Catalytic mechanism of sulfuric acid in cellulose pyrolysis: A combined experimental and computational investigation

Abstract

Sulfuric acid (H2SO4) is widely used as a strong acid catalyst in biomass pyrolysis process, and exhibits prominent catalytic effects on the pyrolytic reactions and product distribution. In this study, the fundamental catalytic mechanism of H2SO4 on cellulose pyrolysis process was investigated via combined experimental and computational methods. Both thermographic analysis (TGA) and pyrolysis–gas chromatography/mass spectrometry (Py–GC/MS) experiments were performed to reveal the pyrolytic characteristics and product distribution in the H2SO4-catalyzed pyrolysis of cellulose.
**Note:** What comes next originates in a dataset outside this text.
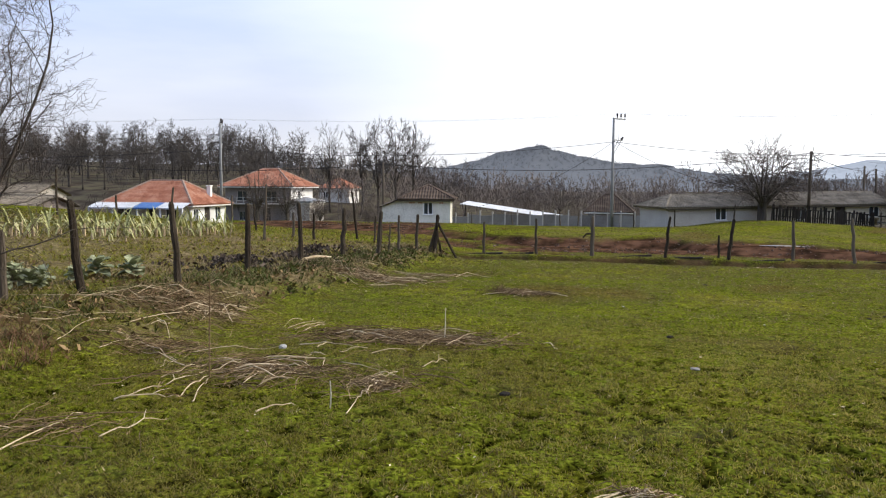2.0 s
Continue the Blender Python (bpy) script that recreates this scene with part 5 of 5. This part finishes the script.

In addition, quantum chemistry methods were employed to build the reaction models and investigate the major H2SO4-assisted reactions in initial cellulose pyrolysis process, i.e., depolymerization of the cellulose chain, bridged dehydration, ring-opening, ring-contraction and dehydration of the free hydroxyl groups. The results indicate that the H2SO4-assisted depolymerization via C1-O1 bond scission and bridged dehydration reactions take place in a two-step mechanism involving a sulfate ester intermediate. While other reactions occur via a one-step mechanism involving only hydroxyl group or both hydroxyl and sulfonic groups of H2SO4. The activation energies of above reactions are all decreased by adding H2SO4, and thus lowering the degradation temperature of cellulose. Among all initial pyrolytic reactions, dehydration reactions which are inconspicuous in the non-catalytic process, become very important in the catalytic process, because their activation energies are decreased dramatically by adding H2SO4 (from 322.7 to 372.1 to 152.2–237.7 kJ/mol). The promoting effect on the dehydration reactions plays a vital role in the increased char yield and significant change of organic volatile product distribution. Through the promoted dehydration reactions, unsaturated structures of cellulose are formed, which is favorable for the formation of certain dehydrated products at the expense of depolymerized and ring scission products.